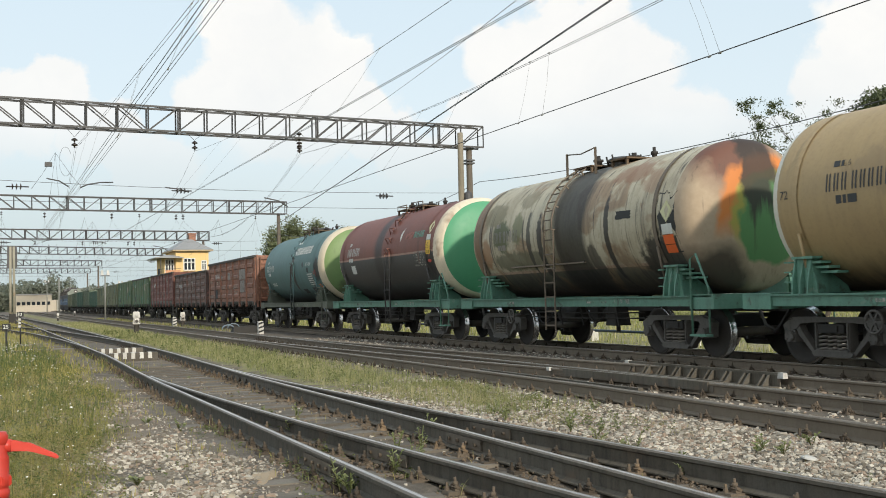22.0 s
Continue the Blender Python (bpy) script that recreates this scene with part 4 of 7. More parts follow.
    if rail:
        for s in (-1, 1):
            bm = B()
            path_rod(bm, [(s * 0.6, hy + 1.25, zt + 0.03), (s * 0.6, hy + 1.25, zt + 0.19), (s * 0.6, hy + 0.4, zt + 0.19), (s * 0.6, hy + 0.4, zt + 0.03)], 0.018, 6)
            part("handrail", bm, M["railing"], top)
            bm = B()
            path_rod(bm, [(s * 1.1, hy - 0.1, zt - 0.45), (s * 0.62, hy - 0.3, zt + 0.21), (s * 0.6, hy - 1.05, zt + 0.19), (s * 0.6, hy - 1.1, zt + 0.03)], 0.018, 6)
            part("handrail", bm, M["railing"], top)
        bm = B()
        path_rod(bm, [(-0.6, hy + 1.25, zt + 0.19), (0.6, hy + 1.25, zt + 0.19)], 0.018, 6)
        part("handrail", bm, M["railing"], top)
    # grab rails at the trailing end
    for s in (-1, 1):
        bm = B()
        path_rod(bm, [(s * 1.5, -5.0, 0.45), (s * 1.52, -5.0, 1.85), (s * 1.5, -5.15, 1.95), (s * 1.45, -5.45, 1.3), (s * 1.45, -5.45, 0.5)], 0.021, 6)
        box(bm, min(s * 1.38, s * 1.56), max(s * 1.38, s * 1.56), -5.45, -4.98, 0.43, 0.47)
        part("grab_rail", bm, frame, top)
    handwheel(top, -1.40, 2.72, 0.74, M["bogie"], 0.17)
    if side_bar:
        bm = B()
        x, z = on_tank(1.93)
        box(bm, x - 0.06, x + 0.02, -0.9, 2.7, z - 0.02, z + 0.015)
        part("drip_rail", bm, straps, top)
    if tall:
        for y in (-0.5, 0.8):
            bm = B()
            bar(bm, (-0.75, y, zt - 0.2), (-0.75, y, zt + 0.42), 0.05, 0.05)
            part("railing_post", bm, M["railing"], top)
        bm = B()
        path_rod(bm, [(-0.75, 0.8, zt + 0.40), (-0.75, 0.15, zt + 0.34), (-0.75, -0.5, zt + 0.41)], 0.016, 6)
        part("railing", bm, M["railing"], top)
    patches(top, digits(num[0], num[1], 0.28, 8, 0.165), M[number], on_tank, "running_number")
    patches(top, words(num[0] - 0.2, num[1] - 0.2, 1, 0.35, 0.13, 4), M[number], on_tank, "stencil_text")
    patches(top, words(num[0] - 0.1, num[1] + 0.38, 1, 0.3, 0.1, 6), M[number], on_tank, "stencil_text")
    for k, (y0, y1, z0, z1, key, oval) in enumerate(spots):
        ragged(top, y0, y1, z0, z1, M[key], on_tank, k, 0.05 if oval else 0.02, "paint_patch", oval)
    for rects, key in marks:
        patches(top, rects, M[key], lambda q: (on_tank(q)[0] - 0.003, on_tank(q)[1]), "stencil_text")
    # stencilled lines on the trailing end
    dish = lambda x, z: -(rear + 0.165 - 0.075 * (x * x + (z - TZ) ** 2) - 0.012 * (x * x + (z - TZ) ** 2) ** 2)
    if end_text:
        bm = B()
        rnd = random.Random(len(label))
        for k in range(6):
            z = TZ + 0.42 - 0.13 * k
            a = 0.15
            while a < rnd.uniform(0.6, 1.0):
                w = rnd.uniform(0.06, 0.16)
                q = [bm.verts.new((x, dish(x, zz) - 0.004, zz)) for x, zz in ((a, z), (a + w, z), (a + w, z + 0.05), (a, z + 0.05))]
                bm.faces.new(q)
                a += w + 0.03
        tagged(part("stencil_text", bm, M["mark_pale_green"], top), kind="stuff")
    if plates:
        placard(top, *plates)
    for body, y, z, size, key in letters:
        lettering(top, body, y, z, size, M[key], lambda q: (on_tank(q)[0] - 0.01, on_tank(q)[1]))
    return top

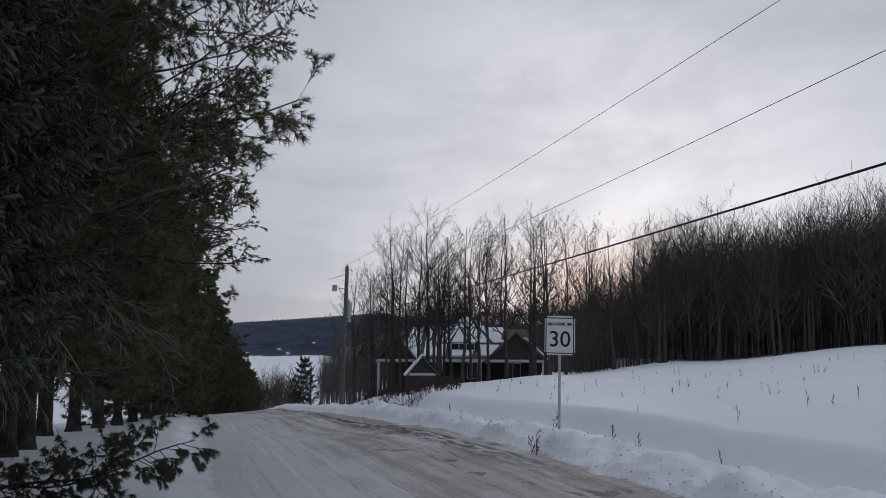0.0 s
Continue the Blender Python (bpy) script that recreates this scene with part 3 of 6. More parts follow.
━━━━━━━━━━
■ **Exercise brief**: Reproduce all entries without any change, and omit the pictures.

■ **Answer for the task**:
22.0 s
Continue the Blender Python (bpy) script that recreates this scene with part 4 of 7. More parts follow.
    if rail:
        for s in (-1, 1):
            bm = B()
            path_rod(bm, [(s * 0.6, hy + 1.25, zt + 0.03), (s * 0.6, hy + 1.25, zt + 0.19), (s * 0.6, hy + 0.4, zt + 0.19), (s * 0.6, hy + 0.4, zt + 0.03)], 0.018, 6)
            part("handrail", bm, M["railing"], top)
            bm = B()
            path_rod(bm, [(s * 1.1, hy - 0.1, zt - 0.45), (s * 0.62, hy - 0.3, zt + 0.21), (s * 0.6, hy - 1.05, zt + 0.19), (s * 0.6, hy - 1.1, zt + 0.03)], 0.018, 6)
            part("handrail", bm, M["railing"], top)
        bm = B()
        path_rod(bm, [(-0.6, hy + 1.25, zt + 0.19), (0.6, hy + 1.25, zt + 0.19)], 0.018, 6)
        part("handrail", bm, M["railing"], top)
    # grab rails at the trailing end
    for s in (-1, 1):
        bm = B()
        path_rod(bm, [(s * 1.5, -5.0, 0.45), (s * 1.52, -5.0, 1.85), (s * 1.5, -5.15, 1.95), (s * 1.45, -5.45, 1.3), (s * 1.45, -5.45, 0.5)], 0.021, 6)
        box(bm, min(s * 1.38, s * 1.56), max(s * 1.38, s * 1.56), -5.45, -4.98, 0.43, 0.47)
        part("grab_rail", bm, frame, top)
    handwheel(top, -1.40, 2.72, 0.74, M["bogie"], 0.17)
    if side_bar:
        bm = B()
        x, z = on_tank(1.93)
        box(bm, x - 0.06, x + 0.02, -0.9, 2.7, z - 0.02, z + 0.015)
        part("drip_rail", bm, straps, top)
    if tall:
        for y in (-0.5, 0.8):
            bm = B()
            bar(bm, (-0.75, y, zt - 0.2), (-0.75, y, zt + 0.42), 0.05, 0.05)
            part("railing_post", bm, M["railing"], top)
        bm = B()
        path_rod(bm, [(-0.75, 0.8, zt + 0.40), (-0.75, 0.15, zt + 0.34), (-0.75, -0.5, zt + 0.41)], 0.016, 6)
        part("railing", bm, M["railing"], top)
    patches(top, digits(num[0], num[1], 0.28, 8, 0.165), M[number], on_tank, "running_number")
    patches(top, words(num[0] - 0.2, num[1] - 0.2, 1, 0.35, 0.13, 4), M[number], on_tank, "stencil_text")
    patches(top, words(num[0] - 0.1, num[1] + 0.38, 1, 0.3, 0.1, 6), M[number], on_tank, "stencil_text")
    for k, (y0, y1, z0, z1, key, oval) in enumerate(spots):
        ragged(top, y0, y1, z0, z1, M[key], on_tank, k, 0.05 if oval else 0.02, "paint_patch", oval)
    for rects, key in marks:
        patches(top, rects, M[key], lambda q: (on_tank(q)[0] - 0.003, on_tank(q)[1]), "stencil_text")
    # stencilled lines on the trailing end
    dish = lambda x, z: -(rear + 0.165 - 0.075 * (x * x + (z - TZ) ** 2) - 0.012 * (x * x + (z - TZ) ** 2) ** 2)
    if end_text:
        bm = B()
        rnd = random.Random(len(label))
        for k in range(6):
            z = TZ + 0.42 - 0.13 * k
            a = 0.15
            while a < rnd.uniform(0.6, 1.0):
                w = rnd.uniform(0.06, 0.16)
                q = [bm.verts.new((x, dish(x, zz) - 0.004, zz)) for x, zz in ((a, z), (a + w, z), (a + w, z + 0.05), (a, z + 0.05))]
                bm.faces.new(q)
                a += w + 0.03
        tagged(part("stencil_text", bm, M["mark_pale_green"], top), kind="stuff")
    if plates:
        placard(top, *plates)
    for body, y, z, size, key in letters:
        lettering(top, body, y, z, size, M[key], lambda q: (on_tank(q)[0] - 0.01, on_tank(q)[1]))
    return top

0.0 s
Continue the Blender Python (bpy) script that recreates this scene with part 3 of 6. More parts follow.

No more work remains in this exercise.